§ **What is asked**
Repeat every line of the listing below exactly, minus the pictures.

§ **Available data**

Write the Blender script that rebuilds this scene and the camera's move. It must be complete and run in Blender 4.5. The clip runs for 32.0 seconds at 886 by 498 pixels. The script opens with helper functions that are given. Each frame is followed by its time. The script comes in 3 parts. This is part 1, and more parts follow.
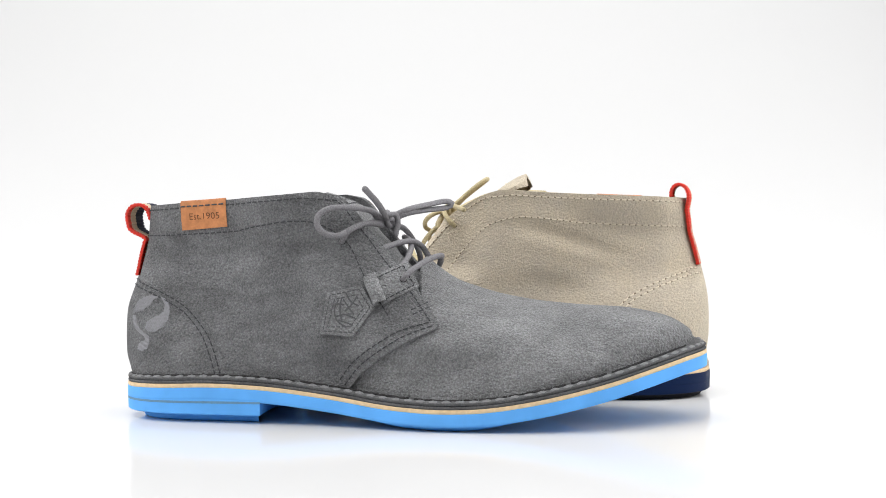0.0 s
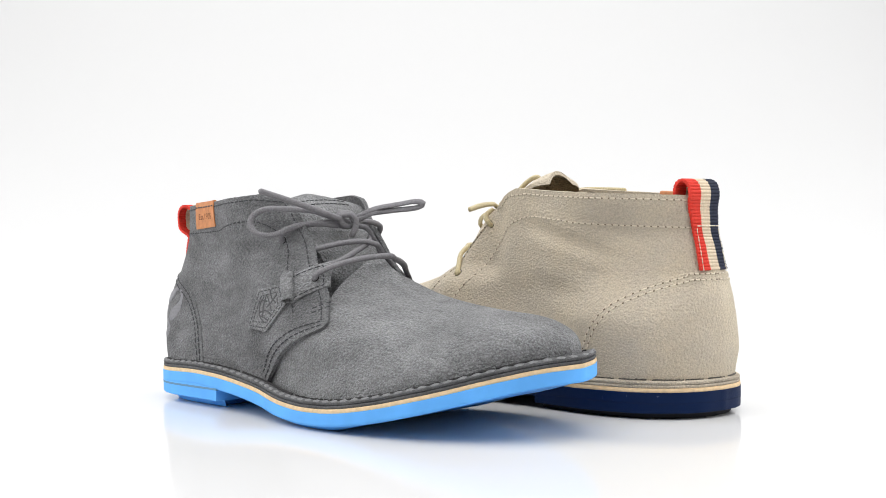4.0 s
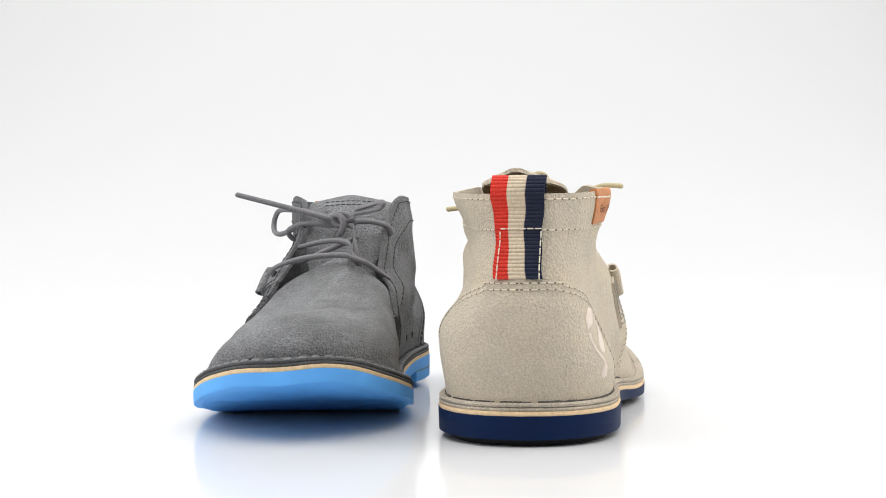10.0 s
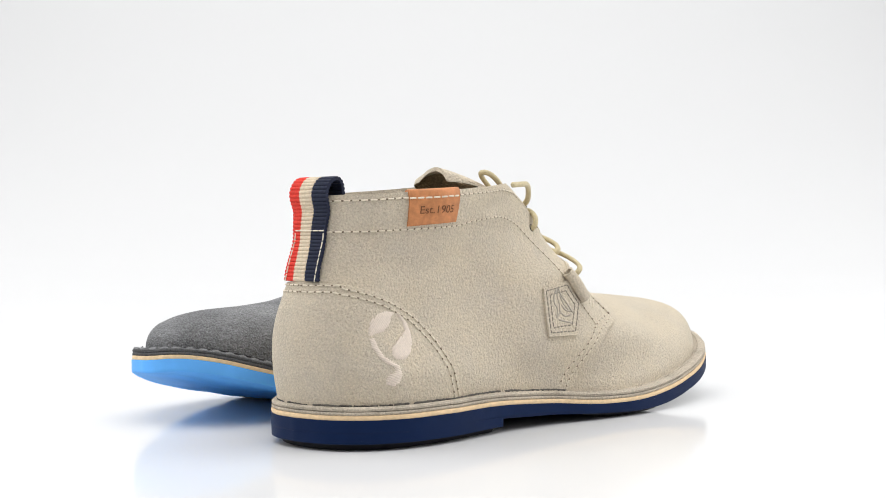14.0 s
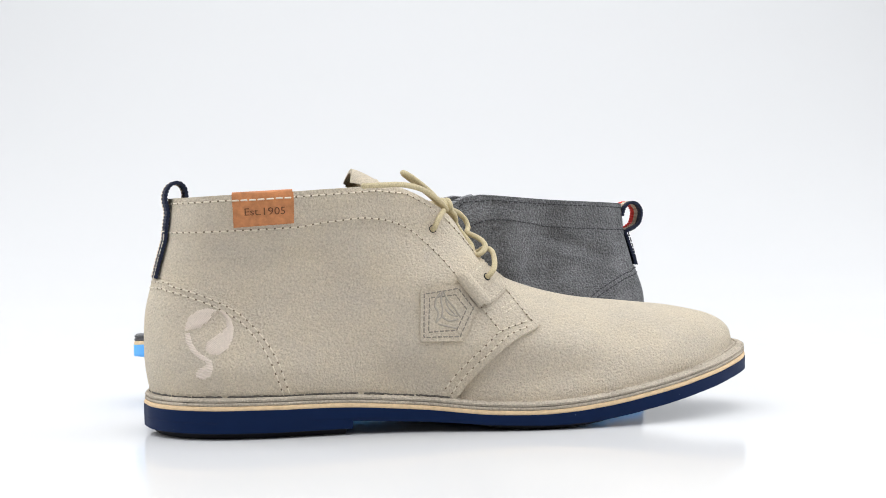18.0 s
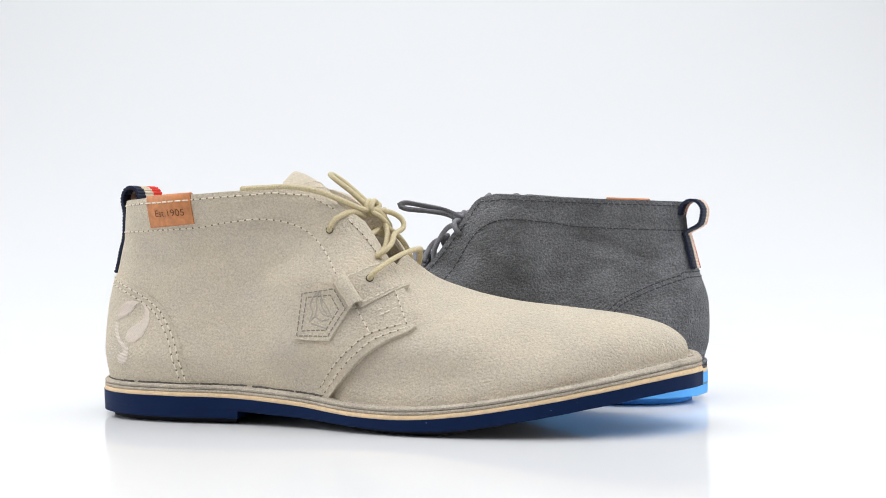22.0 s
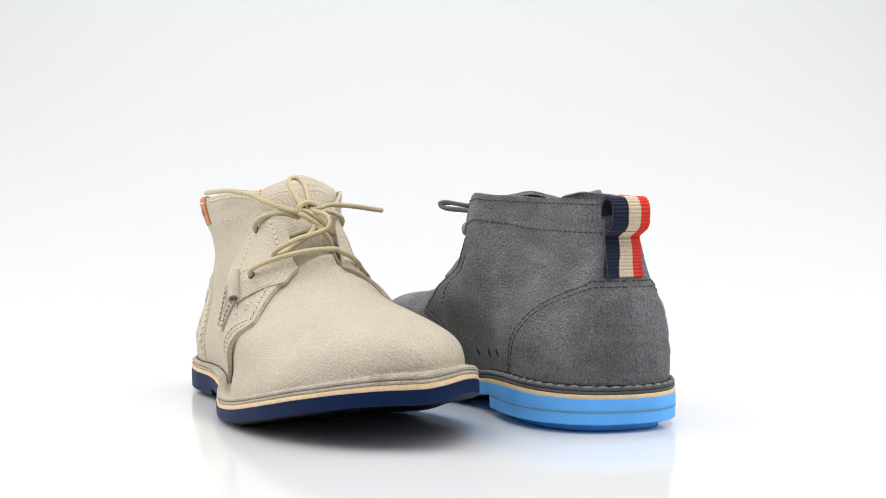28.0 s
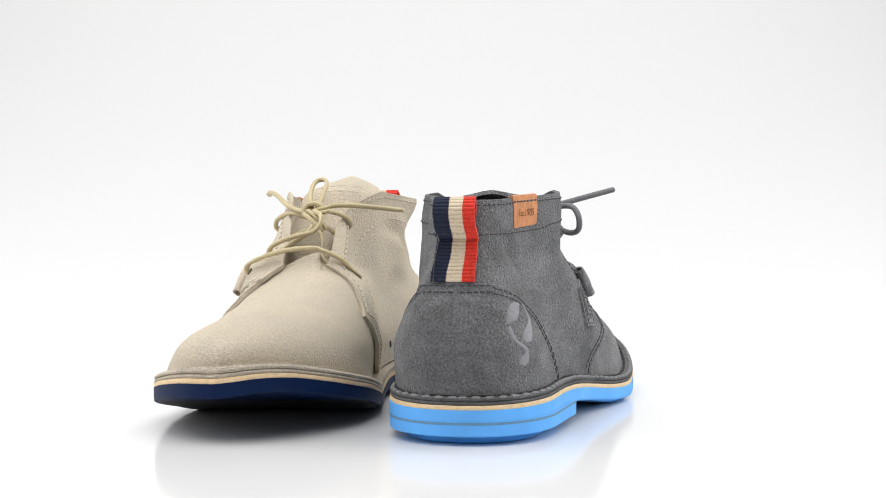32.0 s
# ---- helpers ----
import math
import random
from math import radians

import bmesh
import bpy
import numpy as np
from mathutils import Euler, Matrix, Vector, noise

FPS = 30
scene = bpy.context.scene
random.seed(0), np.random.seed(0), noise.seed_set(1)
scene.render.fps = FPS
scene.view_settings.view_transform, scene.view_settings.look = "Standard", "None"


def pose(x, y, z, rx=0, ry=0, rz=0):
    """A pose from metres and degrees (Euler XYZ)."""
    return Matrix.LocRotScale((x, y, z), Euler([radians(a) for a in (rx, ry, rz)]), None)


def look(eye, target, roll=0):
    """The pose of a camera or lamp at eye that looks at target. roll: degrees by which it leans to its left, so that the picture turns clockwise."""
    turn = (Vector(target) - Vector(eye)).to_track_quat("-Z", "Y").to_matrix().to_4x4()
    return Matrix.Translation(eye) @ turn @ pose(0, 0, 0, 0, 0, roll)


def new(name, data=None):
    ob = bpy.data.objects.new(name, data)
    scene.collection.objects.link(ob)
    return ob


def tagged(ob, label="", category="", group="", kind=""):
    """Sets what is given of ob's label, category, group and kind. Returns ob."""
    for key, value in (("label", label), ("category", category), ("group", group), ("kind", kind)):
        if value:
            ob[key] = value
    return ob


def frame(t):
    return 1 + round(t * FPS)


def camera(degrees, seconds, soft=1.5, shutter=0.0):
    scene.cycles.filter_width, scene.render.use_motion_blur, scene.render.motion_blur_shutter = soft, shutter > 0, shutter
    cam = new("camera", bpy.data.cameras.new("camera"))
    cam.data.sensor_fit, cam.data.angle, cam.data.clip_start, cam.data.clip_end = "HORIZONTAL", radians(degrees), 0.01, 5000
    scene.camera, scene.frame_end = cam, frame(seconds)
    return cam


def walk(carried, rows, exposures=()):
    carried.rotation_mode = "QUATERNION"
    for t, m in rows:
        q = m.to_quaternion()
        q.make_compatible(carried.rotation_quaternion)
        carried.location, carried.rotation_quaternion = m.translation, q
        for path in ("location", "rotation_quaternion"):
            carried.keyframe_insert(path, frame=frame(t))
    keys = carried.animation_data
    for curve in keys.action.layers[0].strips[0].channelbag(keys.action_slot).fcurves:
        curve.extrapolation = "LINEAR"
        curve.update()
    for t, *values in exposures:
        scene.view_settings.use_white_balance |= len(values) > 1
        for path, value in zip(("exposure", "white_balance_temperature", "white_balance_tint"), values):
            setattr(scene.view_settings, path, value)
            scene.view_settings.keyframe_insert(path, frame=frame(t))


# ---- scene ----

# ---- camera: stands still before a turning platform ----
AXIS = 0.79                      # metres from the lens to the axis of the turning platform
cam = camera(34.0, 32.0, soft=0.9)
EYE = (0.0, -AXIS, 0.0998)
STAND = Matrix.Translation(EYE) @ pose(0, 0, 0, 90 - 1.14, 0, -0.808) @ pose(0, 0, 0, 0, 0, -0.54)
walk(cam, [(0.0, STAND), (32.0, STAND)], exposures=[(0.0, 0.02, 6500, 10), (7.4, 0.02, 6500, 10), (8.4, -0.05, 6500, 10), (14.5, -0.07, 6450, 10), (17.5, -0.08, 6300, 10), (25.0, -0.08, 6250, 10), (29.0, -0.05, 6450, 10), (32.0, -0.04, 6500, 10)])

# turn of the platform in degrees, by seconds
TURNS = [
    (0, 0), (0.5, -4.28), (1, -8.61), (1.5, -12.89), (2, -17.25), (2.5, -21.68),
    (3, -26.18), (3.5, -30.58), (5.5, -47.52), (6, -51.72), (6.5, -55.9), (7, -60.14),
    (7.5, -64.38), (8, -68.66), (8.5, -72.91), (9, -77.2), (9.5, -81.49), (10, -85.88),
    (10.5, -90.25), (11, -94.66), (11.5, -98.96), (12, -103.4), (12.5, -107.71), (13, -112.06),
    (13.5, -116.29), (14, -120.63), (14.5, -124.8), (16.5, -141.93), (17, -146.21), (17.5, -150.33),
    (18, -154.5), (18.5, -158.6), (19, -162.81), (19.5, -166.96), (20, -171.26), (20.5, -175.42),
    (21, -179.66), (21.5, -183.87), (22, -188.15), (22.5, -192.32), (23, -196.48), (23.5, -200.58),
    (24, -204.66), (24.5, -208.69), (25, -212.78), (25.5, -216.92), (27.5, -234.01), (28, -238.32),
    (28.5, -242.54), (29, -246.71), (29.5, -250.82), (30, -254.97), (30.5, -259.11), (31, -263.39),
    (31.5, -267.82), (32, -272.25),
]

# where each boot stands on the platform: its heel's back and the way of its toe
PLACE_GREY = (-0.1538, -0.0204, 0.0005, -12.18)
PLACE_BEIGE = (0.1627, 0.0301, 0.0005, 167.9)

# ---- light: white studio surround, a softbox overhead and one on each side ----
world = bpy.data.worlds.new("studio")
scene.world = world
world.use_nodes = True
bg = world.node_tree.nodes["Background"]
bg.inputs[0].default_value = (1.0, 1.0, 1.0, 1)
bg.inputs[1].default_value = 0.33


def softbox(name, eye, target, w, h, power, colour=(1, 1, 1)):
    li = bpy.data.lights.new(name, "AREA")
    li.shape, li.size, li.size_y, li.energy, li.color = "RECTANGLE", w, h, power, colour
    ob = new(name, li)
    ob.matrix_world = look(eye, target)
    return ob


softbox("softbox_top", (0.0, -0.35, 1.5), (0, -0.05, 0), 2.0, 2.0, 33.0)
softbox("softbox_right", (1.0, 0.05, 0.55), (0, 0.0, 0.06), 0.9, 0.9, 7.4)
softbox("softbox_left", (-1.0, 0.05, 0.55), (0, 0.0, 0.06), 0.9, 0.9, 7.4)
# added lamp with no known source, lifts the brightness of the backdrop
softbox("backdrop_fill", (0.0, 0.55, 1.9), (0, 1.3, 0.4), 1.8, 0.5, 3.2)


# ---- materials ----
def mat(name, base, rough=0.8, metal=0.0, spec=0.5, build=None):
    m = bpy.data.materials.new(name)
    m.use_nodes = True
    b = m.node_tree.nodes["Principled BSDF"]
    b.inputs["Base Color"].default_value = (*base, 1)
    b.inputs["Roughness"].default_value = rough
    b.inputs["Metallic"].default_value = metal
    b.inputs["Specular IOR Level"].default_value = spec
    if build:
        build(m.node_tree, b)
    return m


def noise_node(nt, scale, detail=4.0, rough=0.6):
    co = nt.nodes.new("ShaderNodeTexCoord")
    n = nt.nodes.new("ShaderNodeTexNoise")
    n.inputs["Scale"].default_value, n.inputs["Detail"].default_value, n.inputs["Roughness"].default_value = scale, detail, rough
    nt.links.new(co.outputs["Object"], n.inputs["Vector"])
    return n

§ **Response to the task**
Write the Blender script that rebuilds this scene and the camera's move. It must be complete and run in Blender 4.5. The clip runs for 32.0 seconds at 886 by 498 pixels. The script opens with helper functions that are given. Each frame is followed by its time. The script comes in 3 parts. This is part 1, and more parts follow.
0.0 s
4.0 s
10.0 s
14.0 s
18.0 s
22.0 s
28.0 s
32.0 s
# ---- helpers ----
import math
import random
from math import radians

import bmesh
import bpy
import numpy as np
from mathutils import Euler, Matrix, Vector, noise

FPS = 30
scene = bpy.context.scene
random.seed(0), np.random.seed(0), noise.seed_set(1)
scene.render.fps = FPS
scene.view_settings.view_transform, scene.view_settings.look = "Standard", "None"


def pose(x, y, z, rx=0, ry=0, rz=0):
    """A pose from metres and degrees (Euler XYZ)."""
    return Matrix.LocRotScale((x, y, z), Euler([radians(a) for a in (rx, ry, rz)]), None)


def look(eye, target, roll=0):
    """The pose of a camera or lamp at eye that looks at target. roll: degrees by which it leans to its left, so that the picture turns clockwise."""
    turn = (Vector(target) - Vector(eye)).to_track_quat("-Z", "Y").to_matrix().to_4x4()
    return Matrix.Translation(eye) @ turn @ pose(0, 0, 0, 0, 0, roll)


def new(name, data=None):
    ob = bpy.data.objects.new(name, data)
    scene.collection.objects.link(ob)
    return ob


def tagged(ob, label="", category="", group="", kind=""):
    """Sets what is given of ob's label, category, group and kind. Returns ob."""
    for key, value in (("label", label), ("category", category), ("group", group), ("kind", kind)):
        if value:
            ob[key] = value
    return ob


def frame(t):
    return 1 + round(t * FPS)


def camera(degrees, seconds, soft=1.5, shutter=0.0):
    scene.cycles.filter_width, scene.render.use_motion_blur, scene.render.motion_blur_shutter = soft, shutter > 0, shutter
    cam = new("camera", bpy.data.cameras.new("camera"))
    cam.data.sensor_fit, cam.data.angle, cam.data.clip_start, cam.data.clip_end = "HORIZONTAL", radians(degrees), 0.01, 5000
    scene.camera, scene.frame_end = cam, frame(seconds)
    return cam


def walk(carried, rows, exposures=()):
    carried.rotation_mode = "QUATERNION"
    for t, m in rows:
        q = m.to_quaternion()
        q.make_compatible(carried.rotation_quaternion)
        carried.location, carried.rotation_quaternion = m.translation, q
        for path in ("location", "rotation_quaternion"):
            carried.keyframe_insert(path, frame=frame(t))
    keys = carried.animation_data
    for curve in keys.action.layers[0].strips[0].channelbag(keys.action_slot).fcurves:
        curve.extrapolation = "LINEAR"
        curve.update()
    for t, *values in exposures:
        scene.view_settings.use_white_balance |= len(values) > 1
        for path, value in zip(("exposure", "white_balance_temperature", "white_balance_tint"), values):
            setattr(scene.view_settings, path, value)
            scene.view_settings.keyframe_insert(path, frame=frame(t))


# ---- scene ----

# ---- camera: stands still before a turning platform ----
AXIS = 0.79                      # metres from the lens to the axis of the turning platform
cam = camera(34.0, 32.0, soft=0.9)
EYE = (0.0, -AXIS, 0.0998)
STAND = Matrix.Translation(EYE) @ pose(0, 0, 0, 90 - 1.14, 0, -0.808) @ pose(0, 0, 0, 0, 0, -0.54)
walk(cam, [(0.0, STAND), (32.0, STAND)], exposures=[(0.0, 0.02, 6500, 10), (7.4, 0.02, 6500, 10), (8.4, -0.05, 6500, 10), (14.5, -0.07, 6450, 10), (17.5, -0.08, 6300, 10), (25.0, -0.08, 6250, 10), (29.0, -0.05, 6450, 10), (32.0, -0.04, 6500, 10)])

# turn of the platform in degrees, by seconds
TURNS = [
    (0, 0), (0.5, -4.28), (1, -8.61), (1.5, -12.89), (2, -17.25), (2.5, -21.68),
    (3, -26.18), (3.5, -30.58), (5.5, -47.52), (6, -51.72), (6.5, -55.9), (7, -60.14),
    (7.5, -64.38), (8, -68.66), (8.5, -72.91), (9, -77.2), (9.5, -81.49), (10, -85.88),
    (10.5, -90.25), (11, -94.66), (11.5, -98.96), (12, -103.4), (12.5, -107.71), (13, -112.06),
    (13.5, -116.29), (14, -120.63), (14.5, -124.8), (16.5, -141.93), (17, -146.21), (17.5, -150.33),
    (18, -154.5), (18.5, -158.6), (19, -162.81), (19.5, -166.96), (20, -171.26), (20.5, -175.42),
    (21, -179.66), (21.5, -183.87), (22, -188.15), (22.5, -192.32), (23, -196.48), (23.5, -200.58),
    (24, -204.66), (24.5, -208.69), (25, -212.78), (25.5, -216.92), (27.5, -234.01), (28, -238.32),
    (28.5, -242.54), (29, -246.71), (29.5, -250.82), (30, -254.97), (30.5, -259.11), (31, -263.39),
    (31.5, -267.82), (32, -272.25),
]

# where each boot stands on the platform: its heel's back and the way of its toe
PLACE_GREY = (-0.1538, -0.0204, 0.0005, -12.18)
PLACE_BEIGE = (0.1627, 0.0301, 0.0005, 167.9)

# ---- light: white studio surround, a softbox overhead and one on each side ----
world = bpy.data.worlds.new("studio")
scene.world = world
world.use_nodes = True
bg = world.node_tree.nodes["Background"]
bg.inputs[0].default_value = (1.0, 1.0, 1.0, 1)
bg.inputs[1].default_value = 0.33


def softbox(name, eye, target, w, h, power, colour=(1, 1, 1)):
    li = bpy.data.lights.new(name, "AREA")
    li.shape, li.size, li.size_y, li.energy, li.color = "RECTANGLE", w, h, power, colour
    ob = new(name, li)
    ob.matrix_world = look(eye, target)
    return ob


softbox("softbox_top", (0.0, -0.35, 1.5), (0, -0.05, 0), 2.0, 2.0, 33.0)
softbox("softbox_right", (1.0, 0.05, 0.55), (0, 0.0, 0.06), 0.9, 0.9, 7.4)
softbox("softbox_left", (-1.0, 0.05, 0.55), (0, 0.0, 0.06), 0.9, 0.9, 7.4)
# added lamp with no known source, lifts the brightness of the backdrop
softbox("backdrop_fill", (0.0, 0.55, 1.9), (0, 1.3, 0.4), 1.8, 0.5, 3.2)


# ---- materials ----
def mat(name, base, rough=0.8, metal=0.0, spec=0.5, build=None):
    m = bpy.data.materials.new(name)
    m.use_nodes = True
    b = m.node_tree.nodes["Principled BSDF"]
    b.inputs["Base Color"].default_value = (*base, 1)
    b.inputs["Roughness"].default_value = rough
    b.inputs["Metallic"].default_value = metal
    b.inputs["Specular IOR Level"].default_value = spec
    if build:
        build(m.node_tree, b)
    return m


def noise_node(nt, scale, detail=4.0, rough=0.6):
    co = nt.nodes.new("ShaderNodeTexCoord")
    n = nt.nodes.new("ShaderNodeTexNoise")
    n.inputs["Scale"].default_value, n.inputs["Detail"].default_value, n.inputs["Roughness"].default_value = scale, detail, rough
    nt.links.new(co.outputs["Object"], n.inputs["Vector"])
    return n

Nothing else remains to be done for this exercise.